If you've ever thought that someone from a different country who lived in your area was little weird, but you figured it was just their culture or their different customs, maybe even the language barrier, think of me, I'm one of those people.  But I'm not weird because of cultural differences, it's not American culture that's weird, it's me.  It's probably because I spend way too much time with my head leaning on the glass staring at cars as they drive by.  It's probably also because I can't understand what people are saying to me or about me 80% of the time, so I just smile, daydream about something else, and hope it's all nice things.  It's probably because the hot water tank in my bathroom has a schedule that doesn't quite jive with my schedule because I can't program it because all the menus and buttons are in Chinese.  I've looked up the characters but they don't make sense.  The clock is wrong too.  Why do hot water tanks have clocks and remotes here anyway?  I guess it's to save energy.

Of course if you actually know me, you know that I was already weird before I came here, and that I can't blame it on being a foreigner.  But, also, you know that I'm quite happy being weird, if anything I've cultivated it over the years.  But there is a point where I need to draw the line, or so I've recently discovered.  And that's why I started this blog entry, the moment when I realized that I'm officially in danger of becoming "a weirdo."

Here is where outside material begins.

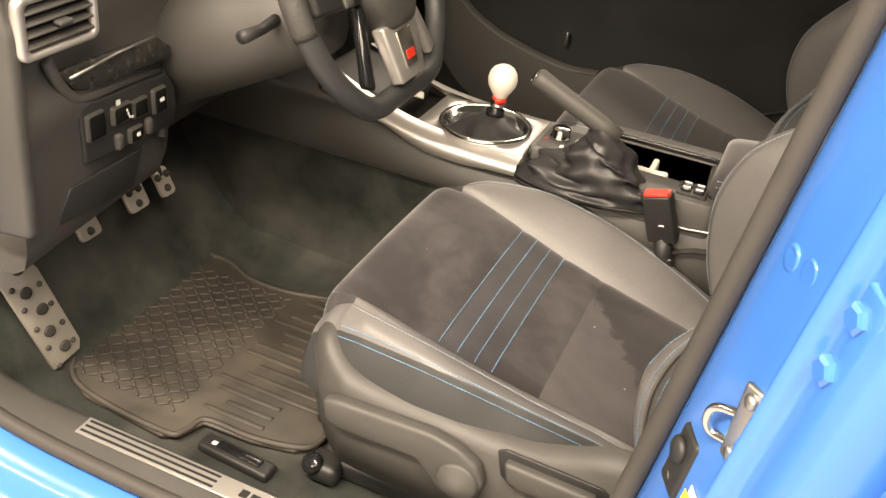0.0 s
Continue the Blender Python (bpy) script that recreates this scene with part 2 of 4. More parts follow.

I was on the bus a few hours ago, on my way home.  Two other foreigners got on the bus right in front of me, they appeared to be from the middle east or somewhere east of the middle east, either way they weren't from here, and they weren't speaking English.  We were all lucky enough to get a seat, for some reason the bus was empty when we all boarded it.  I was actually sitting directly across from the two foreigners trying not to make too much eye contact.  But I noticed that they smelled good.  They were both guys so this was particularly exceptional of them to smell good.  I was trying to think how I could tell them that they smelled good, wondering if I should say it in Chinese or take a risk and say it in English.

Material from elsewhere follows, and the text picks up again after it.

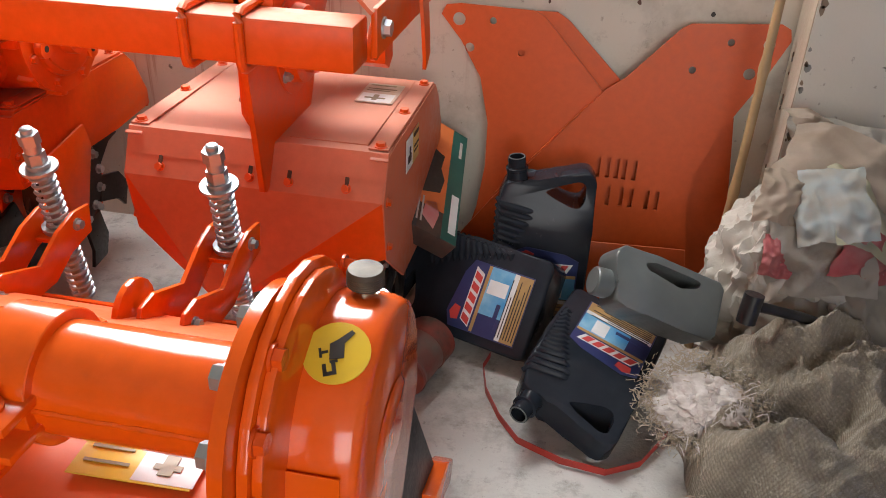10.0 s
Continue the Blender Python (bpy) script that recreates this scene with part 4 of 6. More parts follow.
def weeder():
    CX = -0.295
    OD = ORANGE_DUSTY
    T = thing("inter_row_weeder", (CX, 2.4, 0), "dusty orange tractor inter-row rotary weeder standing by the wall", "farm implement")
    FY0, FY1, FZ0, FZ1 = 2.112, 2.184, .698, .766
    RY0, RY1, RZ0, RZ1 = 2.612, 2.684, .715, .782
    XL, XR = -1.31, .664
    part("front_bar", box(new_bm(), (XL, FY0, FZ0), (XR, FY1, FZ1), .0045, seg=2), OD, T, "square tube cross bar")
    part("rear_bar", box(new_bm(), (XL, RY0, RZ0), (XR, RY1, RZ1), .0045, seg=2), OD, T, "square tube cross bar")
    # hitch frame
    hx0, hx1, hy0, hy1 = -.523, -.062, 2.058, 2.11
    hf = part("hitch_frame", box(new_bm(), (hx0, hy0, 1.0), (hx1, hy1, 1.058), .004), OD, T)
    part("hitch_leg", box(new_bm(), (hx0, hy0 + .001, .745), (hx0 + .052, hy1 - .001, 1.0), .004), OD, hf)
    part("hitch_leg", box(new_bm(), (hx1 - .052, hy0 + .001, .745), (hx1, hy1 - .001, 1.0), .004), OD, hf)
    for x in (-.332, -.255):
        part("lug", prism(new_bm(), [(2.05, .985), (2.062, .985), (2.062, 1.06), (2.075, 1.065), (2.06, 1.14), (2.035, 1.145), (2.02, 1.135), (2.03, 1.06), (2.045, 1.02)], "x", x - .005, x + .005, .001), OD, hf)
    # side braces from the hitch frame to the rear bar
    for x, s in ((-.03, 1), (-.553, -1)):
        br = part("brace_plate", prism(new_bm(), [(2.112, 1.005), (2.15, 1.003), (2.525, .838), (2.585, .808), (2.585, .785), (2.112, .775)], "x", x - .004, x + .004, .001), OD, T)
        part("brace_strip", prism(new_bm(), [(2.10, .745), (2.66, .80), (2.672, .815), (2.672, .838), (2.66, .843), (2.10, .79)], "x", x + s * .0045, x + s * .0125, .001), OD, br)
        for y, z in ((2.14, .772), (2.285, .788), (2.448, .804), (2.20, .778)):
            bolt(br, (x + s * .013, y, z), (s, 0, 0), .010, .008)
    for x in (-.11, -.48):
        pl = part("top_plate", prism(new_bm(), [(2.19, .79), (2.62, .80), (2.62, .808), (2.19, .798)], "x", x - .03, x + .03, .001), ORANGE_DUSTY, T, "dusty flat tie plate")
        for y in (2.25, 2.33, 2.52):
            bolt(pl, (x, y, .80), (0, 0, 1), .009, .008, OD, .012)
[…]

But then, that's when it occurred to me.  I was a weirdo.  That's like something a large overweight hairy sociopath says to you in prison after the guard locks the cell door and leaves.  I can imagine the two guys getting home that day talking about it to their friends: "Some weirdo on the bus stared at us for half an hour then told us we smelled good.  We told him to mind his own business in Chinese but he just smiled at us and nodded with a far away look in his eyes." 

But I didn't.  I didn't tell them they smelled good.  And if you're worried about me, don't worry, I didn't even want to say it after it occurred to me that it was weird.  But I guess I'm blogging about it, so I'm still pretty weird.